Untuk menjawab fenomena ini, penulis menggunakan teori Realisme, dimana salah satu kontribusi yang diberikan realisme adalah perhatiannya terhadap permasalahan relative gains dan absolute gains. Merespon kalangan institusionalis yang beranggapan bahwa institusi internasional memungkinkan negara meninggalkan keuntungan jangka pendek untuk meraih keuntungan jangka panjang, para realis seperti, Joseph Grieco dan Stephen Krasner menyatakan bahwa sistem yang anarkis memaksa negara untuk memperhatikan secara bersamaan: 1) absolute gains dari kerjasama dan; 2) aturan main dalam distribusi keuntungan di antara partisipan. Logikanya adalah, jika sebuah negara mendapatkan keuntungan lebih besar dari yang lain maka ia secara gradual akan semakin kuat. Sementara negara yang lain akan semakin rentan (vulnerable) .

Selain itu, Realisme berpandangan bahwa politik internasional adalah arena bagi konflik kepentingan-kepentingan negara. Tidak dapat dipungkiri bahwa dengan jumlah anggota Uni Eropa sebanyak 27 negara, hal ini memicu adanya pergesekan kepentingan nasional yang terkadang susah untuk dikompromikan, sehingga menghasilkan hierarki di suatu institusi internasional karena peran negara yang terlalu dominan .

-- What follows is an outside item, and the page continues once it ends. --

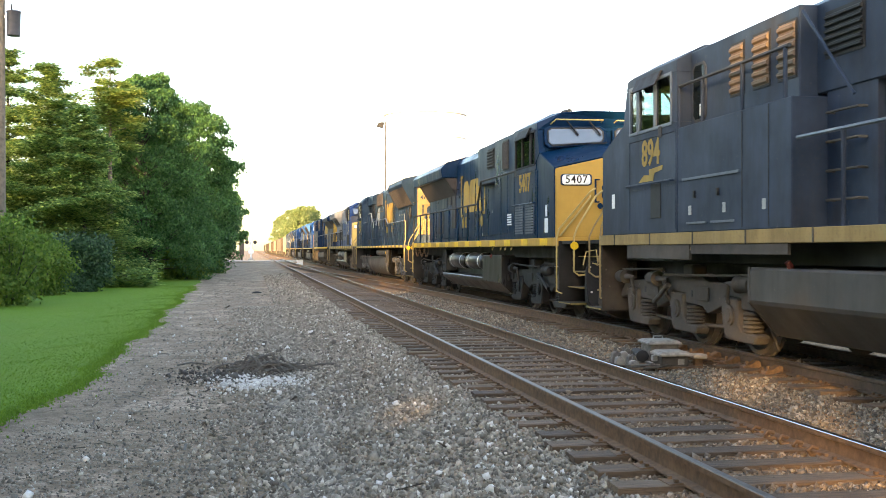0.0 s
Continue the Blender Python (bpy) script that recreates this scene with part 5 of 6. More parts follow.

Teori selanjutnya adalah teori interdependensi. Dapat dikatakan, bahwa banyak pihak yang beranggapan bahwa sistem internasional sekarang ini dikarakterkan oleh meningkatnya interdepedensi atau saling ketergantungan. Peran institusi-institusi internasional yang turut mempengaruhi sejumlah prinsip operasional dalam sistem internasional, semakin memperkukuh ide-ide bahwa hubungan-hubungan yang terjalin dalam perpolitikan internasional dikarakterkan oleh interdepedensi . Adanya hubungan interdependensi diantara Negara-negara di kawasan Eropa inilah yang mendorong terwujudnya suatu integrasi yang menghasilkan pembentukan Uni Eropa .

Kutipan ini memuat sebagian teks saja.